Stephen Dodgson: a centenary celebration
ed. Oliver Chandler & Thomas Hyde
DE LA PORTE
ISBN 978-1-8383269-1-3
A first-rate volume, carefully crafted to appeal to both the average music-lover and the professional seeking more detailed information, this immediately becomes the definitive handbook on its subject. Dodgson, a distant cousin to Lewis Carroll, was a prolific and highly accomplished composer whose lyrical and approachable output has not yet had its due. The nascent online work by the Trust that bears his name promises much.
He is placed finely in context through estimable biographical introductions from his widow, Jane Clark Dodgson, and Thomas Hyde. These are complemented by memories and tributes from eight eminent colleagues and friends, including guitarist Mark Eden and pianist John Lill. Deeper analysis begins with four chapters by Dodgson himself discussing his working methods and influences, including an amusing reminiscence of writing for the harpist Marisa Robles.
The kernel of the book is a mini-symposium devoted to various perspectives on his music by nine similarly distinguished writers. Pamela Nash, in an interview with Dodgson from 2001, discusses the influence of Scarlatti and other matters in Dodgson’s idiomatic writing for harpsichord: forty-nine works at the time, a record surely without parallel among twentieth-century composers.
His numerous assured and attractive works for guitar (he was not a player but understood the instrument thoroughly) are considered by Lance Bosman. Less commonly among composers of serious music, Dodgson also featured the instrument in an accompanying role for solo song.
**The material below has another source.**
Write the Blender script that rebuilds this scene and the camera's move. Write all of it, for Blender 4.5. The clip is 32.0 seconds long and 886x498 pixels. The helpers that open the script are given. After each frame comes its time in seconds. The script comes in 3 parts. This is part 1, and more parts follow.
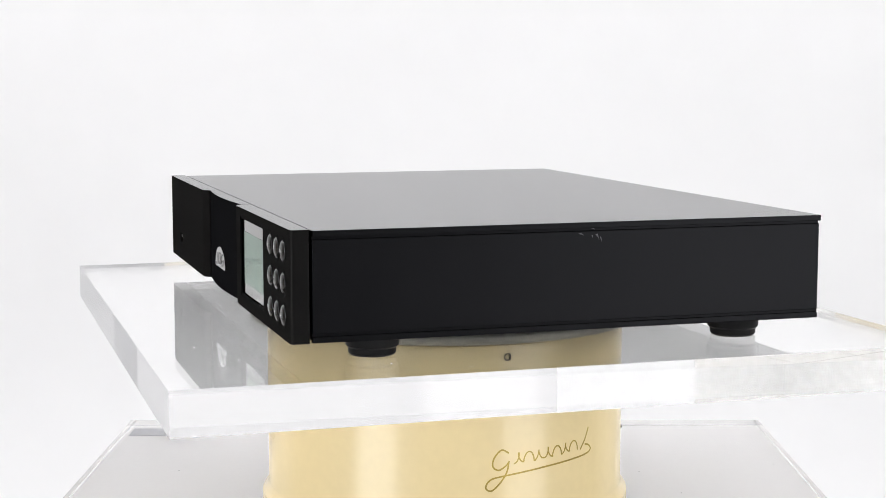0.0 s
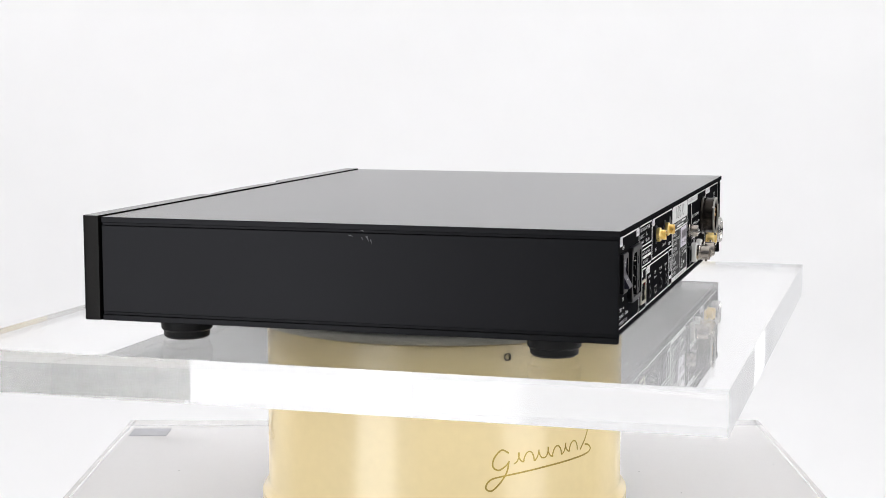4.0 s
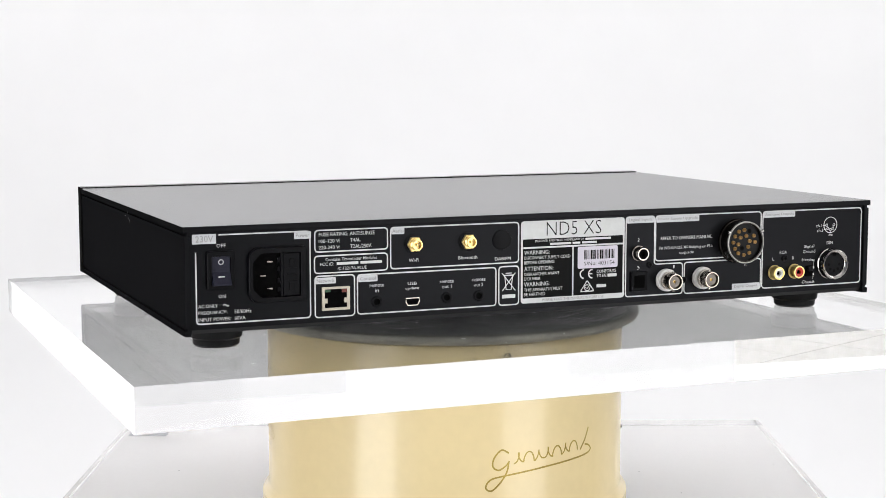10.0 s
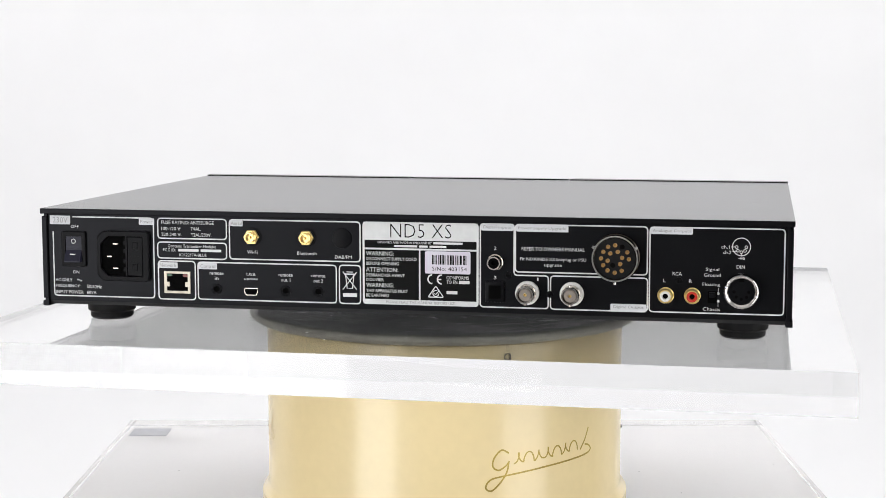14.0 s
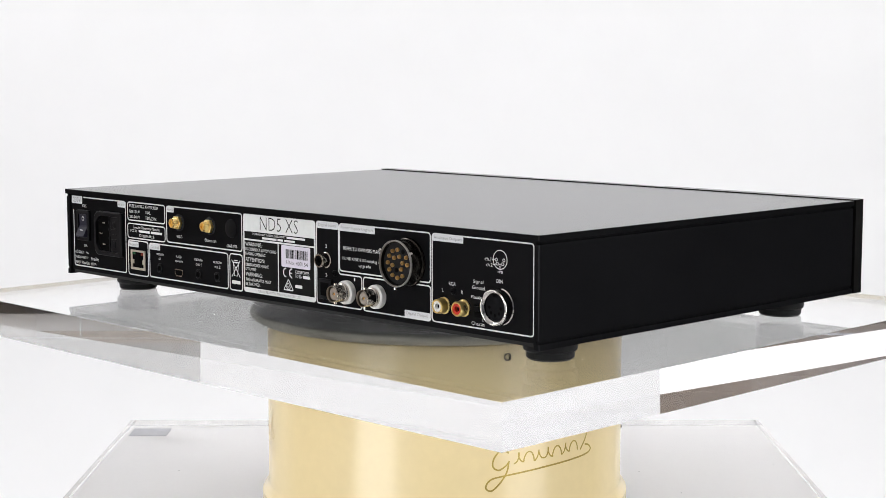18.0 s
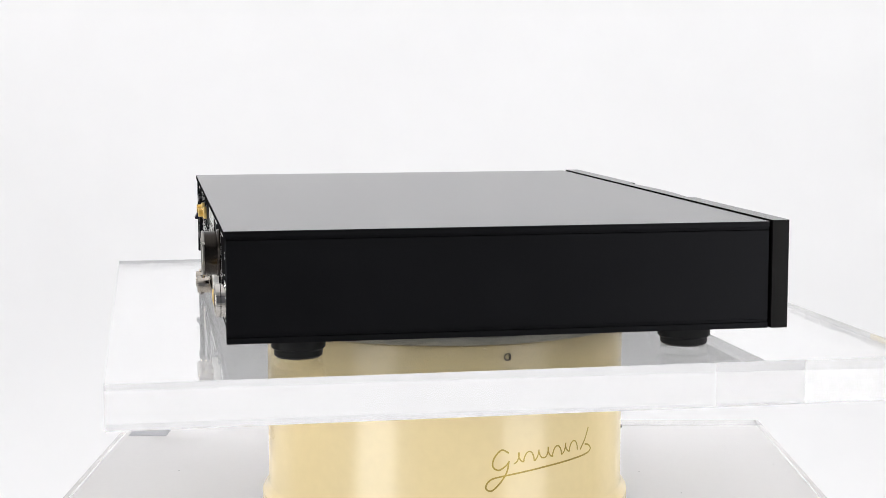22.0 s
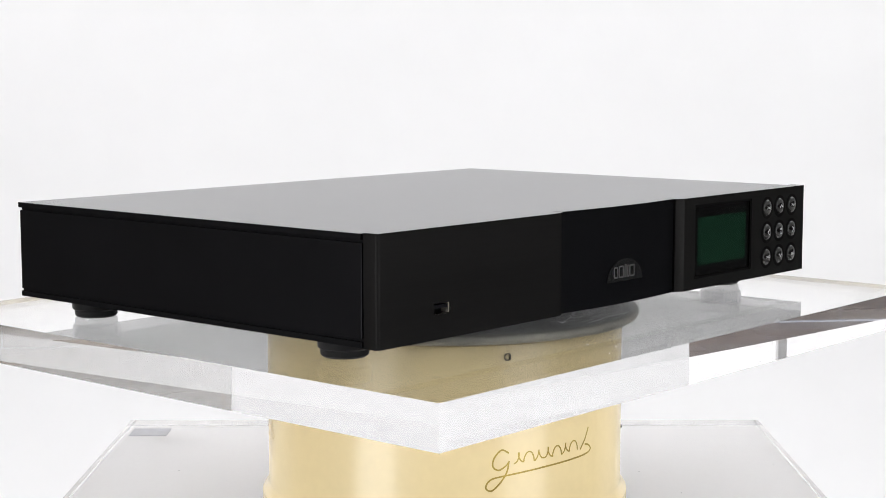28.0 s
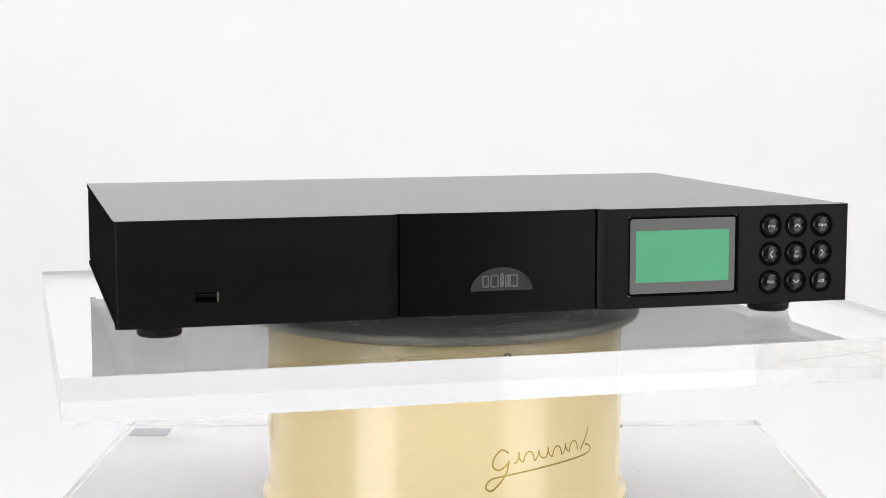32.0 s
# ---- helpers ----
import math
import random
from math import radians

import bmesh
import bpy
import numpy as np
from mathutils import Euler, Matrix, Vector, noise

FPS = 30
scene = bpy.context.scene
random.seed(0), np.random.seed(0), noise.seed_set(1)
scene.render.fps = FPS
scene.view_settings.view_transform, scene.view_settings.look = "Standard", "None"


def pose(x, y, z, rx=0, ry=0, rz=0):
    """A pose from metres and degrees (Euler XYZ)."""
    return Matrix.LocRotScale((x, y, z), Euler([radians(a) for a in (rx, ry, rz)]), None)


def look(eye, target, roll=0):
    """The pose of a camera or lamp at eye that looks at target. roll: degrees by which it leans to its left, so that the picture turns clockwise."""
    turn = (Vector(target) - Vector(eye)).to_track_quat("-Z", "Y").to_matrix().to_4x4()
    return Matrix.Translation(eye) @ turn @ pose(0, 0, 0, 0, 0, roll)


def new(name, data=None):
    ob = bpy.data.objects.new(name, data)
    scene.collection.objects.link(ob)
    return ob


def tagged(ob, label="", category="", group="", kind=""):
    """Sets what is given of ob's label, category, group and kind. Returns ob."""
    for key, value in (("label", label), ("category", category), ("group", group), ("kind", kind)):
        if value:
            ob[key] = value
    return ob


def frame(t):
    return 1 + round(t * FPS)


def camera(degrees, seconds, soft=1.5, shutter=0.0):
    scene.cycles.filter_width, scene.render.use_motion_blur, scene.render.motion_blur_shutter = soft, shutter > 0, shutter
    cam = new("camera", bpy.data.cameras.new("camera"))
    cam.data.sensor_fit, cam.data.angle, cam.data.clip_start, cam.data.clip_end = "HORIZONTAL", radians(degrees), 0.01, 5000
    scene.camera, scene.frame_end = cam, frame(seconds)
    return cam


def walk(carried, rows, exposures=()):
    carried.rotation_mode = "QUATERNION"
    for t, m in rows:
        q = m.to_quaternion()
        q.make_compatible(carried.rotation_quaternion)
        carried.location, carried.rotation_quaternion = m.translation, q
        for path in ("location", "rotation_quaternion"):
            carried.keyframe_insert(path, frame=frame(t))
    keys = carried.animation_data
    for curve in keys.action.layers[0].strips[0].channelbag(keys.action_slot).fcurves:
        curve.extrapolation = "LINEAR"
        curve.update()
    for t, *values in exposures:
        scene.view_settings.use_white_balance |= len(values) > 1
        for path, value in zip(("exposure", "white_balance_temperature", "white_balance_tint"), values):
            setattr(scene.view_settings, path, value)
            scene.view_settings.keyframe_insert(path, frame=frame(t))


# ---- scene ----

There are over one hundred vocal works, some of which are receiving wider dissemination on the Somm label, and Stuart O’Hara introduces them from a performer’s perspective. Before Judith Weir’s superb setting of Illuminare Jerusalem became ubiquitous, those with longer memories may recall Dodgson’s haunting mock-mediaeval setting for the King’s Singers (recorded on a 1973 Christmas LP but never reissued on CD).
David Wordsworth’s chapter on the choral music whets the appetite to explore the many recordings of Dodgson now available, and an encouragingly ample Discography is included. An intriguing chapter by Philip Cooke focuses on the largely unknown theatre works, notably the opera indebted to Britten’s Suffolk environs, Margaret Catchpole: Two Worlds Apart (which, thanks to the advocacy of Naxos in 2021, also need remain obscure no longer).
Like Elizabeth Maconchy and David Matthews, Dodgson was particularly drawn to the medium of the string quartet, producing nine in total, for which Joanna Bullivant provides an inviting but brief overview – which is only to say that even at almost 300 pages, the book is all too short.
The full list of compositions is impressively substantial compared with the abbreviated catalogue in Grove. As a result, I missed discussion of Dodgson’s sonatas (seven virtuosic examples for piano alone), other chamber music, and the larger orchestral works and concerti, such as his five Essays for orchestra, essentially symphonies in all but name. However, for a volume of this size and extremely modest price, there is an especially generous provision of colour plates – twelve pages on glossy paper, all excellently reproduced – together with other illustrations, photographs and music examples. This is an essential purchase and should win the composer many friends.